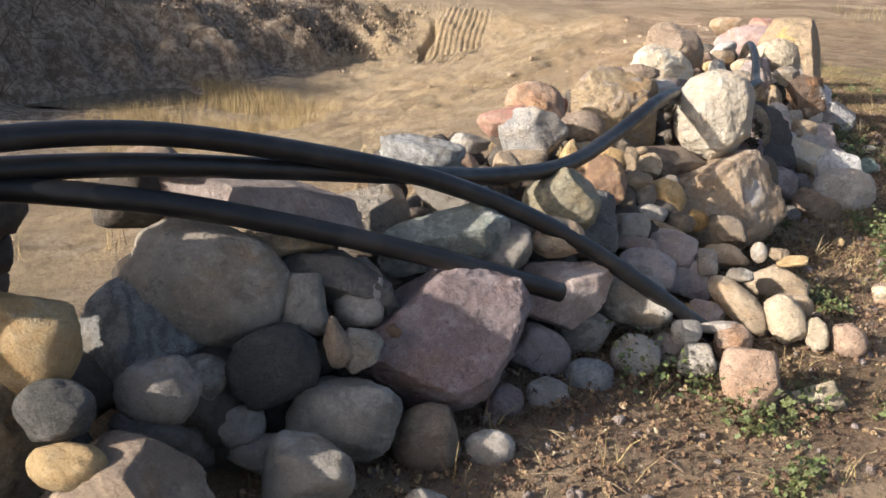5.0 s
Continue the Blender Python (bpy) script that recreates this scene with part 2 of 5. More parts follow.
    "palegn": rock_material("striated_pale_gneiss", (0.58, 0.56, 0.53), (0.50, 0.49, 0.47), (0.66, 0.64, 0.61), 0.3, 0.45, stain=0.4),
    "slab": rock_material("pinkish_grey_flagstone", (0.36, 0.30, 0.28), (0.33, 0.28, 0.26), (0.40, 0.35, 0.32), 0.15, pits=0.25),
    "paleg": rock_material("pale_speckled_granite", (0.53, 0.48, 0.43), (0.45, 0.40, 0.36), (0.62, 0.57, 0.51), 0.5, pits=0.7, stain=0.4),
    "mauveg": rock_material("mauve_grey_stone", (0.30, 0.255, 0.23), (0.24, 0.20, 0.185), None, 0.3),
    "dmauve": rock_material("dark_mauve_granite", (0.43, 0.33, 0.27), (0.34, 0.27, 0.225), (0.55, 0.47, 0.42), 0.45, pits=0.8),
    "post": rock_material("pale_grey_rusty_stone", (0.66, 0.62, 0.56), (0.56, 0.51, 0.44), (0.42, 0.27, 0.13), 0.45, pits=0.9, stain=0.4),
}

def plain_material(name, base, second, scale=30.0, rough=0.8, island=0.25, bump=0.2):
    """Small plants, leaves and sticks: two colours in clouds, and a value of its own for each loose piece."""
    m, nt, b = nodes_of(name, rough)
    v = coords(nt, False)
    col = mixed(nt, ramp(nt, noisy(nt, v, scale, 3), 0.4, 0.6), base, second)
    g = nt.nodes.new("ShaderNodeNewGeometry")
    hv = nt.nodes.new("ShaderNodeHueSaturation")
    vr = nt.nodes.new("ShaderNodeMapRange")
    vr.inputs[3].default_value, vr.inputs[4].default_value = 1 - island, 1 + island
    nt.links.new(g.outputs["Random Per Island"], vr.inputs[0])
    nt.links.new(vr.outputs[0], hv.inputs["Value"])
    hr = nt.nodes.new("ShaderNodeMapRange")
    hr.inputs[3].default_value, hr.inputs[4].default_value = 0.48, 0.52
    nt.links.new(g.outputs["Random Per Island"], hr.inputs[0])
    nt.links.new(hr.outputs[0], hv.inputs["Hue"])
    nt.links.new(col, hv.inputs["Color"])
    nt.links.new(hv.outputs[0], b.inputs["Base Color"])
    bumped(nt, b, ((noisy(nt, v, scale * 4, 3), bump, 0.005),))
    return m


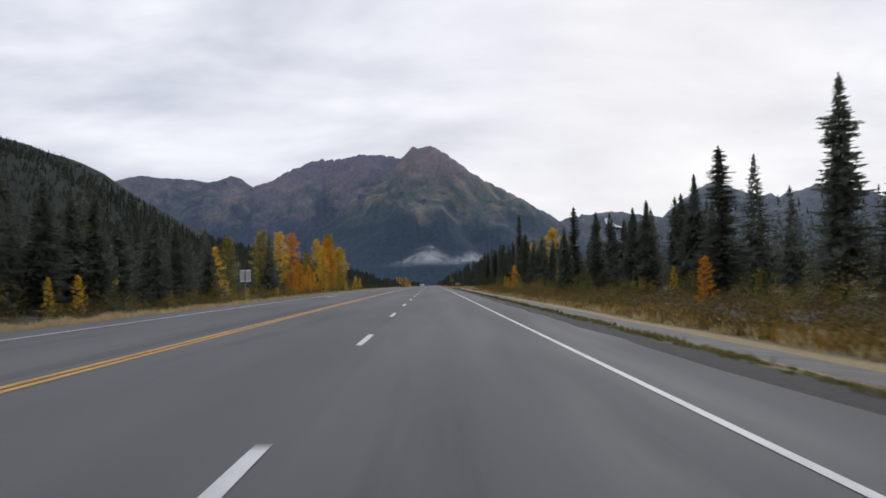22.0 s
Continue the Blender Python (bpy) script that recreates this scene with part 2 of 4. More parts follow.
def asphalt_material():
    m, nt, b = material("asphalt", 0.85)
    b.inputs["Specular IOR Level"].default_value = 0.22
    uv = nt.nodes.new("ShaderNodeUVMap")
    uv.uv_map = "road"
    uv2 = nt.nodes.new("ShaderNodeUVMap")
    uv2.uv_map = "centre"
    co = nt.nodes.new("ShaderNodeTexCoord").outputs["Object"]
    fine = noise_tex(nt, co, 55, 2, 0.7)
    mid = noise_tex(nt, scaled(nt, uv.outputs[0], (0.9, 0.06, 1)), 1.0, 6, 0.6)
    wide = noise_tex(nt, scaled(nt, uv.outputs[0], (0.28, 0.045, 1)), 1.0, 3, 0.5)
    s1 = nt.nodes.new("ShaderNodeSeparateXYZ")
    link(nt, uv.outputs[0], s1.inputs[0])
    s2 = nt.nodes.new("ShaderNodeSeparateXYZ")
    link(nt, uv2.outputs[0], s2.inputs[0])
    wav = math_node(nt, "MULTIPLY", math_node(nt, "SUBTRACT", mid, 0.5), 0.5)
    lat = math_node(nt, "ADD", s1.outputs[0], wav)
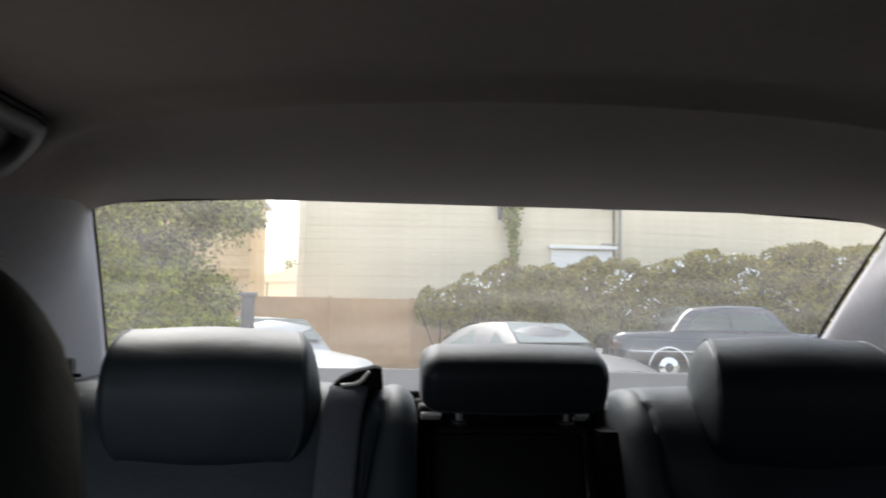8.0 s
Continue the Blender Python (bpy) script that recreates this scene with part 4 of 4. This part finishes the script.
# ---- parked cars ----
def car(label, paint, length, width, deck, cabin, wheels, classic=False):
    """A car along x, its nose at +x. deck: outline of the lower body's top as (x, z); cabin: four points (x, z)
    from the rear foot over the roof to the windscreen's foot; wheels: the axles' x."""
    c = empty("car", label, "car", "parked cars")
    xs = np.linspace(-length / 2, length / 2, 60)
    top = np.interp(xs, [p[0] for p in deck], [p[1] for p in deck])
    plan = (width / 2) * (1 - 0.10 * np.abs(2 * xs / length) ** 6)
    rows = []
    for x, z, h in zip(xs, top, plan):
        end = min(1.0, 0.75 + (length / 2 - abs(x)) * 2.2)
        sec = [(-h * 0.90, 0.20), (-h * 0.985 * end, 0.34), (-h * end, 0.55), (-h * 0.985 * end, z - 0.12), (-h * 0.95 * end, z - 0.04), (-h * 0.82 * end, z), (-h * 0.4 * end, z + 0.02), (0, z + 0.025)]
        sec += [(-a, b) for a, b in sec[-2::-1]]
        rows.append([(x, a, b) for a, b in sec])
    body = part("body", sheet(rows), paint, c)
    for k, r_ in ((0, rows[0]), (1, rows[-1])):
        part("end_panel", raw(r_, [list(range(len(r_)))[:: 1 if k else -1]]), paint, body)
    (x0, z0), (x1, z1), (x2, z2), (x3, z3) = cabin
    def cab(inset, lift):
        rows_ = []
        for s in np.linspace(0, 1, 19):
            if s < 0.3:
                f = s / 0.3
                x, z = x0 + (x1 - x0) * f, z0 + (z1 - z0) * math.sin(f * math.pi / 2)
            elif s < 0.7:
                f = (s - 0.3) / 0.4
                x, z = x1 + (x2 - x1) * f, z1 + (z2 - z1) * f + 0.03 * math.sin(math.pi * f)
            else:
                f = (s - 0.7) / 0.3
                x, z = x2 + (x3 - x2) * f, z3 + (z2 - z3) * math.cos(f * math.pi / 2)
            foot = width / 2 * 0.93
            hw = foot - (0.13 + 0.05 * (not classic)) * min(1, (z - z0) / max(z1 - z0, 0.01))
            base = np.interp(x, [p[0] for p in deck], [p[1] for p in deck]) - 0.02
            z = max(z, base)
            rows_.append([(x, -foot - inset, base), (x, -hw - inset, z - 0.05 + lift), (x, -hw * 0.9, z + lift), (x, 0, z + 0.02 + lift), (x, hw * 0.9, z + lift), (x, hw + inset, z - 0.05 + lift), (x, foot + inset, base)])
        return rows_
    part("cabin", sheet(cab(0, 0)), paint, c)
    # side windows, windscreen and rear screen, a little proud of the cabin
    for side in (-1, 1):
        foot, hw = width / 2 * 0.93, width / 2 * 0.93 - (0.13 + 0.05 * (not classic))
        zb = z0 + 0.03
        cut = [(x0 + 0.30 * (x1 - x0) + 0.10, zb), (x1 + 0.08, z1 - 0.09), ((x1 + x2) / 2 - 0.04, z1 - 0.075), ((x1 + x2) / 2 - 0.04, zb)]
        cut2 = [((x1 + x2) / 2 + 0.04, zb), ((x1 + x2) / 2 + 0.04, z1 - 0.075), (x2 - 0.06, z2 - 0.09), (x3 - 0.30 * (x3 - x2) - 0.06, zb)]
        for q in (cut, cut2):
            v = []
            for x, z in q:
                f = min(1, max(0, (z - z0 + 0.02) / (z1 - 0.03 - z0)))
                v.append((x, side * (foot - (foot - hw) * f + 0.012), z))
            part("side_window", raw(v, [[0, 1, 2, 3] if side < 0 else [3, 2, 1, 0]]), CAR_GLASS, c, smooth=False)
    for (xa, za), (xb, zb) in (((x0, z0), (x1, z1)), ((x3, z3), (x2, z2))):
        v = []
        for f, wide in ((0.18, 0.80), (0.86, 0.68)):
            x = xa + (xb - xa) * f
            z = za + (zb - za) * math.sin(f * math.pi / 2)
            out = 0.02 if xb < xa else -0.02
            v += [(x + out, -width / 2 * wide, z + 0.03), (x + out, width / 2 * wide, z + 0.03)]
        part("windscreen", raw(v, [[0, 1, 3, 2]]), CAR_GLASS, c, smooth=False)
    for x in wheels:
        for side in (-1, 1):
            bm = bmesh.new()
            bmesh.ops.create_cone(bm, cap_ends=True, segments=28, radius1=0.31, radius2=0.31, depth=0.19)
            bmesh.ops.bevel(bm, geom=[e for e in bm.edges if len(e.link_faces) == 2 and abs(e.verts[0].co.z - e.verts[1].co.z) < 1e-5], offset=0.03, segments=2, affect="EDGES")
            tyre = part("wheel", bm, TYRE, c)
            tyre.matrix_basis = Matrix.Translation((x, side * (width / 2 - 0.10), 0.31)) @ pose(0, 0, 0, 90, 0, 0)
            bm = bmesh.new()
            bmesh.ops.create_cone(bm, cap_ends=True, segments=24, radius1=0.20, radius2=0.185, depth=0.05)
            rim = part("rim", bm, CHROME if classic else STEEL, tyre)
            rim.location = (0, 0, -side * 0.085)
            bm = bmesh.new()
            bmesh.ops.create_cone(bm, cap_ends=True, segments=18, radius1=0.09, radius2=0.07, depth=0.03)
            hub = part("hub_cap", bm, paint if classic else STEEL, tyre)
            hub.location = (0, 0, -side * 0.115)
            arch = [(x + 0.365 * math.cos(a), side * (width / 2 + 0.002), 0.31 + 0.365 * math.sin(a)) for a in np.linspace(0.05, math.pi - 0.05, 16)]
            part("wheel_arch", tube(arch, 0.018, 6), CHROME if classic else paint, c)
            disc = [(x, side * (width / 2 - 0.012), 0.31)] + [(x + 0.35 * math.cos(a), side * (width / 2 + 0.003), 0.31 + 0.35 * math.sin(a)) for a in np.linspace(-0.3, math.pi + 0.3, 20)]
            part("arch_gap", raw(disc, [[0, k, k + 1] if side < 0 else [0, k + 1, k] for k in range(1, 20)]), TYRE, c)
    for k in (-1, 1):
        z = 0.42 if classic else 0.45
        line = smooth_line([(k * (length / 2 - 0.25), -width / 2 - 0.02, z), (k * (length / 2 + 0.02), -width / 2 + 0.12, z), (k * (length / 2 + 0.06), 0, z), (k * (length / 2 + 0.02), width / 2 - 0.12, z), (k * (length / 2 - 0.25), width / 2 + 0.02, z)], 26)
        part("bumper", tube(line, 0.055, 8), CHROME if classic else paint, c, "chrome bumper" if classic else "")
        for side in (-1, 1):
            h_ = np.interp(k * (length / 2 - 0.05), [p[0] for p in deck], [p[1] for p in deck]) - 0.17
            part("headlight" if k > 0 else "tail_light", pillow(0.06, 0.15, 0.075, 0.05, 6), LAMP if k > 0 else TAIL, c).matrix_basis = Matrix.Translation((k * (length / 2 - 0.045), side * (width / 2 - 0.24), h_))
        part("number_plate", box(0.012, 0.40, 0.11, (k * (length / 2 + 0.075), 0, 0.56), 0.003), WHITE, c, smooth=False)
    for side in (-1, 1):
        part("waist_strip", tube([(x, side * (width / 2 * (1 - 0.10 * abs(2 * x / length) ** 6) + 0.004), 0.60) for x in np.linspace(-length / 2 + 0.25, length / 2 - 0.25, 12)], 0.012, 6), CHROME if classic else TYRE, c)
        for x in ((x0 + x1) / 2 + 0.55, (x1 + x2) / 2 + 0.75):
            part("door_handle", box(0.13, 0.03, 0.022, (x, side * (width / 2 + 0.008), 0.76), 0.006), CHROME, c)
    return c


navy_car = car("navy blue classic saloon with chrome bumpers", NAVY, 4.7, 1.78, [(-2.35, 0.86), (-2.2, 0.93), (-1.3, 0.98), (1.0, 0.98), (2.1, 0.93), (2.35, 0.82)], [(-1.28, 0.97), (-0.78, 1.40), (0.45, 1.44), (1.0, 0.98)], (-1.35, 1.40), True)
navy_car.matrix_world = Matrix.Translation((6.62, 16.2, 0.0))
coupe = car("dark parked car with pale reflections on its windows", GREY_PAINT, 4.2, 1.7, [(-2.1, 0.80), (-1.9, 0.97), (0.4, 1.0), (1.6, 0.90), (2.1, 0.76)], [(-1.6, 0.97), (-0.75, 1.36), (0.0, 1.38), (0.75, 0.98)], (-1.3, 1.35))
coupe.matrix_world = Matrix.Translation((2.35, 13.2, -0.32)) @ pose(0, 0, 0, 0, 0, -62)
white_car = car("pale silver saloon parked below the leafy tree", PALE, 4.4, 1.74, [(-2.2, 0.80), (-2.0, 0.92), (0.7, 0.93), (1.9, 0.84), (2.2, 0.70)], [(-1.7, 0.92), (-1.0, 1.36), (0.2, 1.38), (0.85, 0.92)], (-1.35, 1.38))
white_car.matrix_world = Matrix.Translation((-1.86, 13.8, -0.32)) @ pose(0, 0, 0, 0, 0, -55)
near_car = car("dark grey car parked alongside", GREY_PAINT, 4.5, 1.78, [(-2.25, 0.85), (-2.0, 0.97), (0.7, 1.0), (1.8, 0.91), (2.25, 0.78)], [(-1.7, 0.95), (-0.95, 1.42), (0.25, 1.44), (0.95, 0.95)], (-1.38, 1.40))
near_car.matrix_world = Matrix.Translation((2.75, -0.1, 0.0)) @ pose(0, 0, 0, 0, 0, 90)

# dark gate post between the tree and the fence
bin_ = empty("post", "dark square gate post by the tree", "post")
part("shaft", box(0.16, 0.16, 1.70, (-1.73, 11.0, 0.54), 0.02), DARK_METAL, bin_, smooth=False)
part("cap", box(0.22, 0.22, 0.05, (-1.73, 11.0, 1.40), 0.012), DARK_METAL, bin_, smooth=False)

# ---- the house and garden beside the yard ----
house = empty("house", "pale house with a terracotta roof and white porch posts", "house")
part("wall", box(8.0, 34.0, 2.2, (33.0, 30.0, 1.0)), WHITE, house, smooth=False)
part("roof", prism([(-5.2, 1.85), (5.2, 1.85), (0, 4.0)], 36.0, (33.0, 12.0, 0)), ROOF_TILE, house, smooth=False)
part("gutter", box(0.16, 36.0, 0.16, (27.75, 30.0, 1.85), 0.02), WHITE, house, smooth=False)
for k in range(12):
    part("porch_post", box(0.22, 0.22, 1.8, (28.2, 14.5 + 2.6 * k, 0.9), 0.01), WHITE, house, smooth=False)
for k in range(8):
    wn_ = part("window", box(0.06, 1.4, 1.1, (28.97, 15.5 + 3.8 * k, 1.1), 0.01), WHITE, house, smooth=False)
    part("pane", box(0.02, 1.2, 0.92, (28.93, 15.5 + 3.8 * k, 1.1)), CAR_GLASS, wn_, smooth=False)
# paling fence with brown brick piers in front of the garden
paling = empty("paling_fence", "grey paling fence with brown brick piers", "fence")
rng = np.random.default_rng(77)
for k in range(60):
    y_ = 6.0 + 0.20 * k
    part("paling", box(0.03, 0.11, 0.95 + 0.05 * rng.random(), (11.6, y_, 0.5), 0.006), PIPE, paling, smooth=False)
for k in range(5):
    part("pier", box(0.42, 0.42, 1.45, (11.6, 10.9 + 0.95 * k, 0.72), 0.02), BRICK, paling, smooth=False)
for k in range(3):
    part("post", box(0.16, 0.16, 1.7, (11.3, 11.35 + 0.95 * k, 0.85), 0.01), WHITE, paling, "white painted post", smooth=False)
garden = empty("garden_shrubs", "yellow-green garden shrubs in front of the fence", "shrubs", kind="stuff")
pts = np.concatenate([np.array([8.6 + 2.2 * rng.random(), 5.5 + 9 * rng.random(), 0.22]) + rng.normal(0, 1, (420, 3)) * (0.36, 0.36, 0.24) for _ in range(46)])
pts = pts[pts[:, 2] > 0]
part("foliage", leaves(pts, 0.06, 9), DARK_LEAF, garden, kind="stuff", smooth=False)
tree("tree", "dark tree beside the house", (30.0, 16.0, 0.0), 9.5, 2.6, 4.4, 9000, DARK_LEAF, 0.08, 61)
○ ○ ○ ○ ○
Which lines include the word "recreates"? List them all.

**Completed exercise:**
Continue the Blender Python (bpy) script that recreates this scene with part 2 of 5. More parts follow.
Continue the Blender Python (bpy) script that recreates this scene with part 2 of 4. More parts follow.
Continue the Blender Python (bpy) script that recreates this scene with part 4 of 4. This part finishes the script.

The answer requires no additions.